Sedbergh Primary School selects the best resources and lessons from a range of science schemes, enabling the teachers to fully cover the National curriculum programmes of study for each year group and provide the right balance between working scientifically and learning scientific facts. Learning is progressive and continuous.
Our curriculum is built around the principle of greater learner involvement in their work. It requires deep thinking and encourages learners to work using a question as the starting point, considering different avenues for further research. They do this through exploring, talking about, testing and developing ideas about everyday phenomena and the relationships between living things and familiar environments, and by beginning to develop their ideas about functions, relationships and interactions.

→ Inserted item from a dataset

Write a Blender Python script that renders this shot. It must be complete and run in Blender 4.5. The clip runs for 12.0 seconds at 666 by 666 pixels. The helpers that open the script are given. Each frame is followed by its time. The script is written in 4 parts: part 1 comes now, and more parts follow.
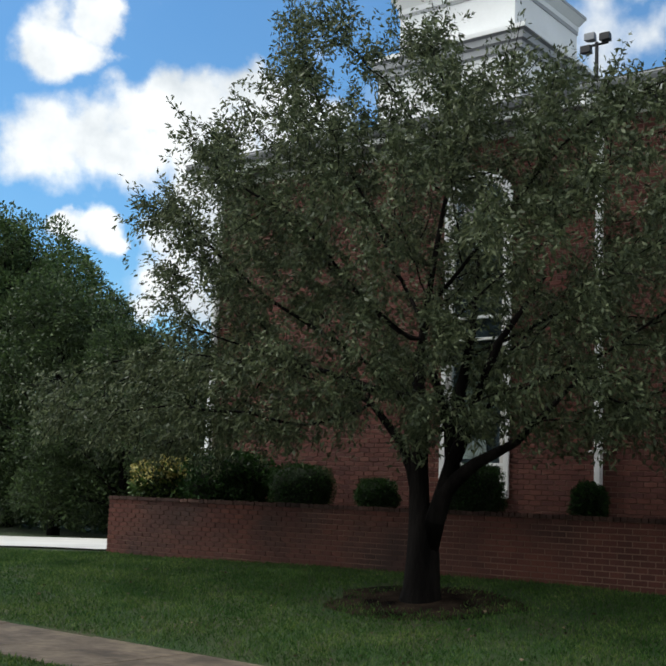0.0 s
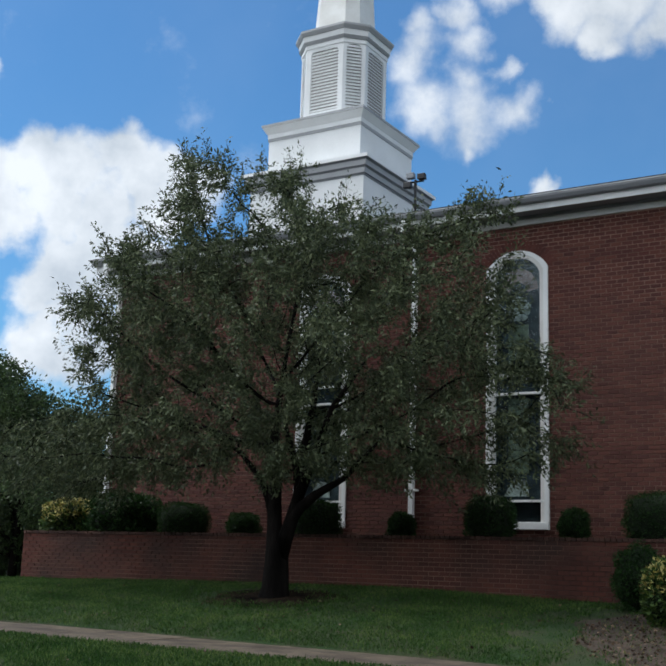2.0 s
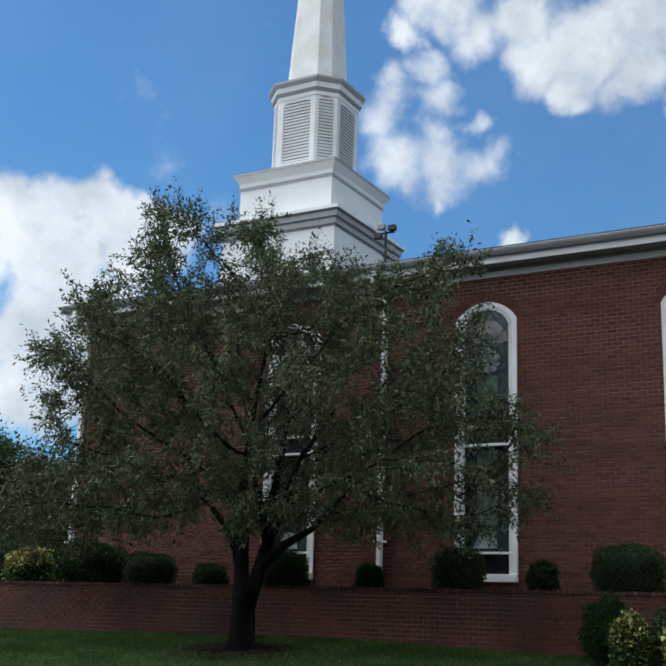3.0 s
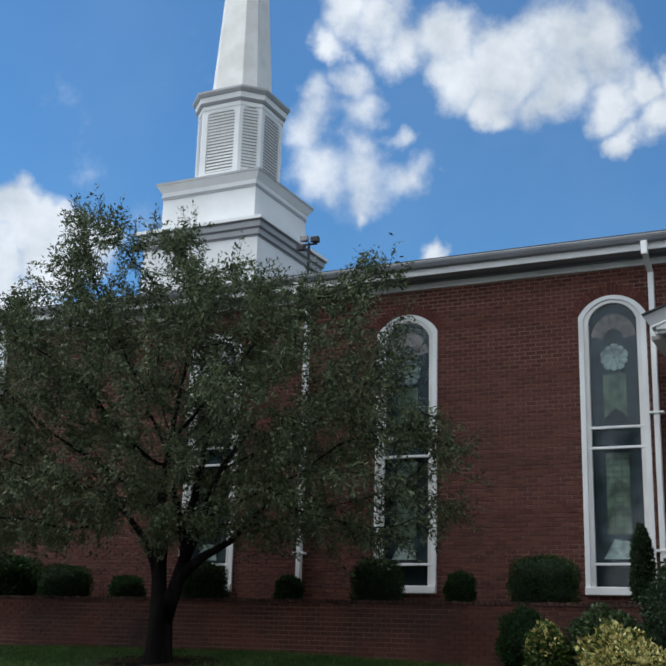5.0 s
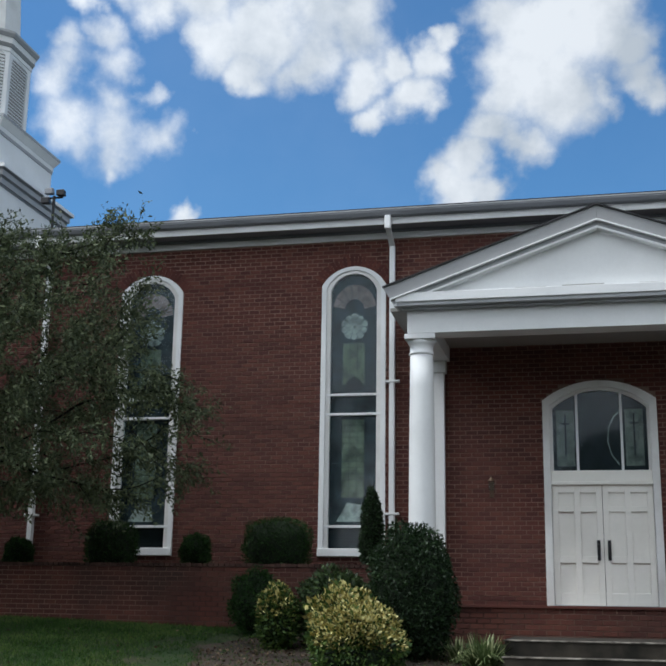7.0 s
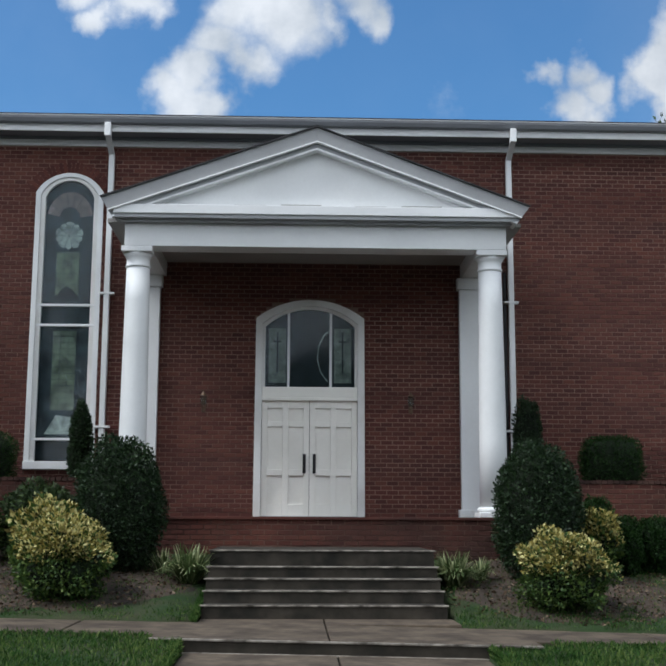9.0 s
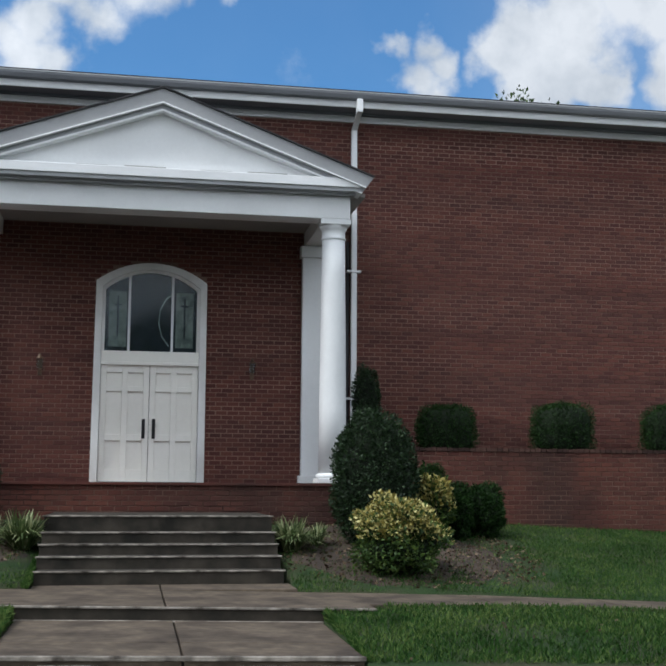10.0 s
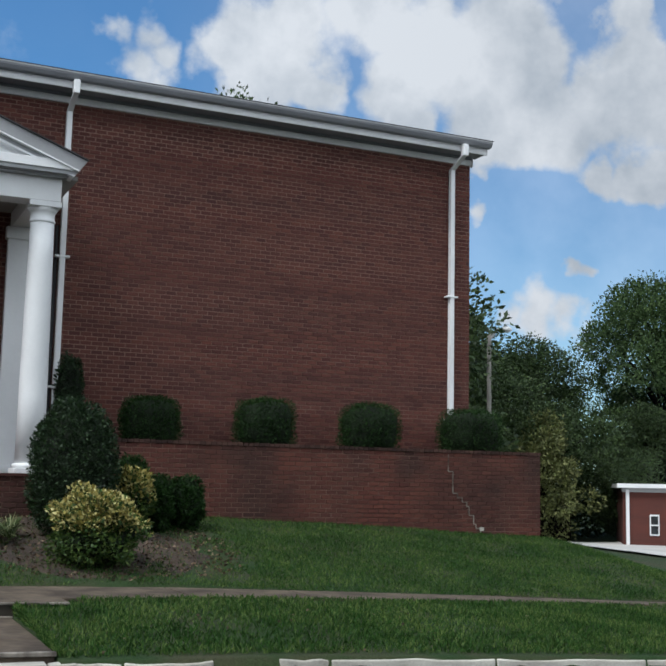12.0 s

We encourage them to ask their own questions about what they observe and make some decisions about which types of scientific enquiry are likely to be the best ways of answering them, including observing changes over time, noticing patterns, grouping and classifying things, carrying out simple comparative and fair tests and finding things out using secondary sources of information. They draw simple conclusions and use scientific language to talk and write about what they have found out.
Teachers check on what children already know and enable them to build on prior knowledge and link ideas together, enabling them to question and become enquiry based learners.
The acquisition of knowledge and skills are supported by the use of ‘sticky vocabulary and sticky knowledge’ resources which are sometimes displayed on science working walls and subject specific knowledge mats. Teachers regularly refer to this knowledge and key vocabulary with meanings so that it ‘sticks’. This enables children to readily apply knowledge and vocabulary to their written, mathematical and verbal communication of skills.